Written instruction: Write out exactly the lines that run from the line containing "Continue the Blender" through the line containing "0.36), 16, 0.6, 0.02)"; both end lines belong to the answer.

Supplied information:
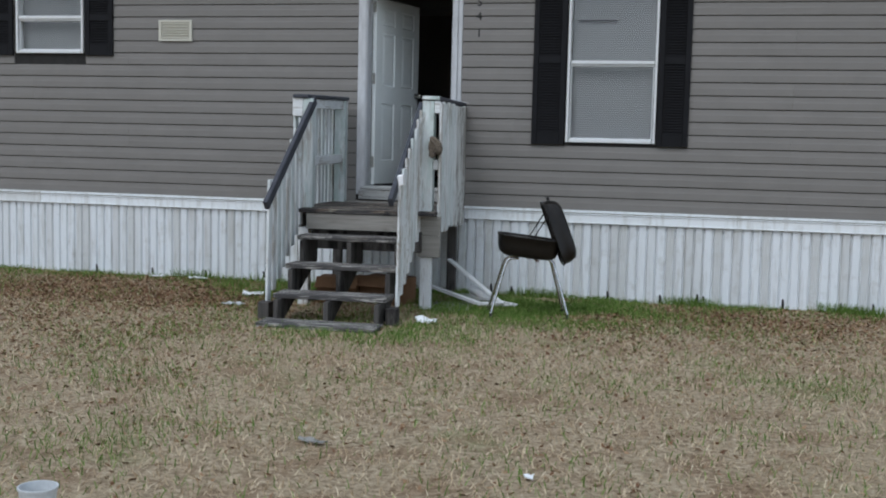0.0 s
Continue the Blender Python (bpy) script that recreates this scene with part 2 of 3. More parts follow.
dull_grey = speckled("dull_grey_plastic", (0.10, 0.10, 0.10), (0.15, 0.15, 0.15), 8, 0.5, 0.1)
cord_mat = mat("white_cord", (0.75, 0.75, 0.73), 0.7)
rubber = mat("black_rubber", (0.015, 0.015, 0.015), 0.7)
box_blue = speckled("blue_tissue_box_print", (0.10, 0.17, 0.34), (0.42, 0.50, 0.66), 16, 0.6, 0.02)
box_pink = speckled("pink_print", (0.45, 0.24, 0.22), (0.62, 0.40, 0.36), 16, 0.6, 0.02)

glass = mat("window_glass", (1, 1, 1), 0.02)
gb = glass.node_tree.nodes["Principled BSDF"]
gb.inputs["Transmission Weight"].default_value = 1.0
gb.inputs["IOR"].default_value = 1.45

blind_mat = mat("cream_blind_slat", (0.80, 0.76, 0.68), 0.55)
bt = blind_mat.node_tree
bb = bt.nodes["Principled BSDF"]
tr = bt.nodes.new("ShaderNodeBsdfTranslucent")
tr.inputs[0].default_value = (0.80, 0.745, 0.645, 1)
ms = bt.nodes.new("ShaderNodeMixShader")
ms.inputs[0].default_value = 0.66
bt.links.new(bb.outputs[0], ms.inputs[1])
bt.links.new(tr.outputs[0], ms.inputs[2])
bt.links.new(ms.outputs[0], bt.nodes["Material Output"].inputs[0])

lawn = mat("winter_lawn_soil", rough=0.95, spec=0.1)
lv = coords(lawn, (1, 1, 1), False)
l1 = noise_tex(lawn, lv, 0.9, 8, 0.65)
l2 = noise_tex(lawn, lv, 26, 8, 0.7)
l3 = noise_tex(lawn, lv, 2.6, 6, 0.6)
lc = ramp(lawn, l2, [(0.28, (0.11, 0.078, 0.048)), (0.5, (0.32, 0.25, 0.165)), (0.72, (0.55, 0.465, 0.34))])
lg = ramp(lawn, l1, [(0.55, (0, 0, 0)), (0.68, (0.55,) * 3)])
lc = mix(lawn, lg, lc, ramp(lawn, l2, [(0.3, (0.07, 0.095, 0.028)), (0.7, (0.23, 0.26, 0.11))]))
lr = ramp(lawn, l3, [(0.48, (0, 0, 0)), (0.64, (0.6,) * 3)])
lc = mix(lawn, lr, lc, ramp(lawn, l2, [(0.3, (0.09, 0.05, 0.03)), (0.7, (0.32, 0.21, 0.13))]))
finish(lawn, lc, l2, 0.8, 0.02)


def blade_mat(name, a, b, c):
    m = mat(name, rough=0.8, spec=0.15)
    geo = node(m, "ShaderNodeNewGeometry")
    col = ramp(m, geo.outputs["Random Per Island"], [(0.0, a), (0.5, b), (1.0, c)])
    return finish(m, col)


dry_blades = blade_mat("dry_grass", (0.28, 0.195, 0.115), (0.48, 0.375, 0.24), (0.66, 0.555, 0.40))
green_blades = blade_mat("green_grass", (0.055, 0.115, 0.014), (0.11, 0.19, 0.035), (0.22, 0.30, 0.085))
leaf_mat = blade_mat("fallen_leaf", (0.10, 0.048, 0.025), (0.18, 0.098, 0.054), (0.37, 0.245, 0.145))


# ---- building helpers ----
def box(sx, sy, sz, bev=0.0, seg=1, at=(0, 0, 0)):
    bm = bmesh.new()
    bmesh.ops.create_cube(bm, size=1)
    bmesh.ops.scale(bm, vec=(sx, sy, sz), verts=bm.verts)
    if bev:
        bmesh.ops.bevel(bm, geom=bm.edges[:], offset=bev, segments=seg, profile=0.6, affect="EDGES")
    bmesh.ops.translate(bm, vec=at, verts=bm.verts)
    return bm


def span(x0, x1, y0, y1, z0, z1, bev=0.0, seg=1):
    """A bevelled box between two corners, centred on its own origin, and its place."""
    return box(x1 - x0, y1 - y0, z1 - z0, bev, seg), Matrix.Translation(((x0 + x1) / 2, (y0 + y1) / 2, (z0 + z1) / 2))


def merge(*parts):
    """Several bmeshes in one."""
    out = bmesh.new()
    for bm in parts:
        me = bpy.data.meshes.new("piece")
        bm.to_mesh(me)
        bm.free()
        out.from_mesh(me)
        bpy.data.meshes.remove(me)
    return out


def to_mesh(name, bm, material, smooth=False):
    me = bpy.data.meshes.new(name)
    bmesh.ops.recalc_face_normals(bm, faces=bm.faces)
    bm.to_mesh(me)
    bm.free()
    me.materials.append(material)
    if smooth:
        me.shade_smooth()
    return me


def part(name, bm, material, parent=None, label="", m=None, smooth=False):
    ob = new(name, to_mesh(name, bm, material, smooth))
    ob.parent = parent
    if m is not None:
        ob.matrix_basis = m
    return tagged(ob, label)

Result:
Continue the Blender Python (bpy) script that recreates this scene with part 2 of 3. More parts follow.
dull_grey = speckled("dull_grey_plastic", (0.10, 0.10, 0.10), (0.15, 0.15, 0.15), 8, 0.5, 0.1)
cord_mat = mat("white_cord", (0.75, 0.75, 0.73), 0.7)
rubber = mat("black_rubber", (0.015, 0.015, 0.015), 0.7)
box_blue = speckled("blue_tissue_box_print", (0.10, 0.17, 0.34), (0.42, 0.50, 0.66), 16, 0.6, 0.02)
box_pink = speckled("pink_print", (0.45, 0.24, 0.22), (0.62, 0.40, 0.36), 16, 0.6, 0.02)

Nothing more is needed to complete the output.